JC e-mail 4535, de 09 de Julho de 2012
Por Marcelo Gleiser
Professor de física teórica no Dartmouth College, em Hanover (EUA).
Artigo publicado na Folha de São Paulo de domingo (08/07/2012)
Como
não poderia deixar de ser, nesta semana escrevo sobre a descoberta sensacional
do bóson de Higgs, anunciada na última quarta feira (4), pelos cientistas do
laboratório Cern, em Genebra, na Suíça. Começo repetindo a história de como o
bóson de Higgs ficou conhecido como "partícula de Deus".
Obviamente,
uma partícula elementar não tem nada a ver com Deus. O apelido vem do título do
livro de Leon Lederman, o prêmio Nobel que durante anos caçou a partícula (a
busca pelo bóson de Higgs durou ao todo 45 anos!).
Lederman
conta que originalmente queria dar ao livro o título em inglês "The
Goddamn Particle" ("A partícula Amaldiçoada por Deus" ou
simplesmente "A Desgraçada da Partícula"). A ideia era demonstrar sua
frustração em não tê-la encontrado. Porém, o editor do livro achou que, com a
exclusão de "desgraçada" do título, o livro venderia bem mais. A
coisa vingou - para o livro de Lederman e para a partícula.
Mas
por que tanta empolgação com o bóson de Higgs, que inclui bilhões de dólares
gastos na busca por uma mera partícula?
Essencialmente,
o bóson de Higgs era a peça que faltava no chamado Modelo Padrão, que descreve
tudo sobre as partículas que conhecemos no Universo. Achá-lo significa
completar esse modelo com enorme sucesso.
O
papel do Higgs é único entre as partículas: ele é responsável por "dar
massa" a todas as outras. Vale lembrar que, na física moderna, as
entidades essenciais são os campos. Partículas são excitações desses campos,
como pequenas ondas na superfície de um lago. O campo de Higgs estaria por toda
a parte, como o ar na nossa atmosfera. Ele interage com os campos de outras
partículas: por exemplo, o campo dos elétrons ou o dos fótons (o campo
eletromagnético), as partículas de luz. Essa interação tem uma intensidade que
varia de campo para campo. É essa intensidade variável que determina a massa
das partículas e as suas diferenças.
Por
que, então, o nome de "bóson"? As partículas que conhecemos podem ser
divididas em dois grupos, chamados genericamente de bósons e férmions.
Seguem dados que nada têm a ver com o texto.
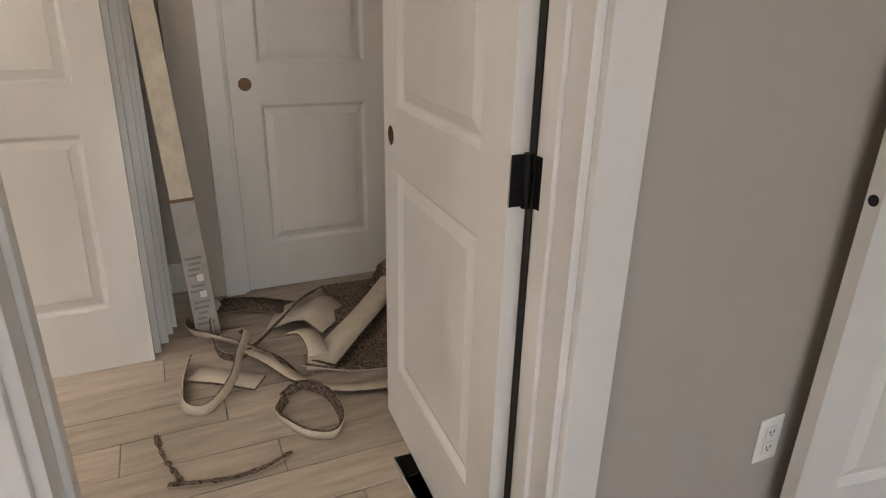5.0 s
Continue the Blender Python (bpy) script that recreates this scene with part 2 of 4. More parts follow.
def ground_mat():
    m, n, l, b = material("yard_soil_and_gravel", (0.25, 0.22, 0.19), 0.95)
    t1, t2 = noise_tex(n, l, 0.7, 4), noise_tex(n, l, 14, 4, 0.75)
    soil = ramp(n, l, t2.outputs[0], [(0.32, (0.15, 0.10, 0.07)), (0.5, (0.33, 0.24, 0.175)), (0.68, (0.60, 0.51, 0.43))])
    patch = ramp(n, l, t1.outputs[0], [(0.35, (0.75, 0.72, 0.70)), (0.7, (1.2, 1.2, 1.2))])
    gravel = mix(n, l, soil.outputs[0], patch.outputs[0], 1.0, "MULTIPLY")
    geo = n.new("ShaderNodeTexCoord")
    sx = n.new("ShaderNodeSeparateXYZ")
    l.new(geo.outputs["Object"], sx.inputs[0])
    t3 = noise_tex(n, l, 0.35, 4)
    ad = n.new("ShaderNodeMath")
    ad.operation = "MULTIPLY_ADD"
    ad.inputs[1].default_value = 5.0
    l.new(t3.outputs[0], ad.inputs[0])
    l.new(sx.outputs[0], ad.inputs[2])
    mr = n.new("ShaderNodeMapRange")
    mr.inputs["From Min"].default_value, mr.inputs["From Max"].default_value = 10.4, 12.4
    l.new(ad.outputs[0], mr.inputs[0])
    t4 = noise_tex(n, l, 5, 4, 0.7)
    grass = ramp(n, l, t4.outputs[0], [(0.3, (0.24, 0.20, 0.13)), (0.6, (0.48, 0.38, 0.28))])
    l.new(mix(n, l, gravel, grass.outputs[0], mr.outputs[0]), b.inputs["Base Color"])
    bump(n, l, b, t2.outputs[0], 1.0, 0.05)
    return m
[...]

"Bóson" homenageia o físico indiano Jagadish Chandra Bose, que
desenvolveu, junto com Einstein, as propriedades dessas partículas. Elas gostam
de existir em grupos com muitas delas. O Higgs e os fótons são bósons. Já os
férmions (em homenagem ao físico italiano Enrico Fermi) são mais exclusivos e
no máximo aparecem em pares. Os elétrons e os prótons são férmions.
Ninguém
"viu" um bóson de Higgs, pois eles se desintegram em outras
partículas em minúsculas frações de segundo. O que se "observa" são
os vários produtos dessas desintegrações. Os resultados são estatísticos,
devido aos bilhões de colisões e desintegrações que ocorrem. Na física de
partículas, uma "descoberta" é um evento tão raro que a chance de
surgir outra nova explicação é de uma em 3,5 milhões.
O
interessante é o que está por vir. Sabemos que a partícula é um bóson. Mas não
sabemos se corresponde à previsão mais simples do Modelo Padrão ou se é algo
mais exótico. Todos torcem pelo exótico, pois terão abertas portas para uma
nova física. Depois de 45 anos, seria uma pena encontrar só o Higgs.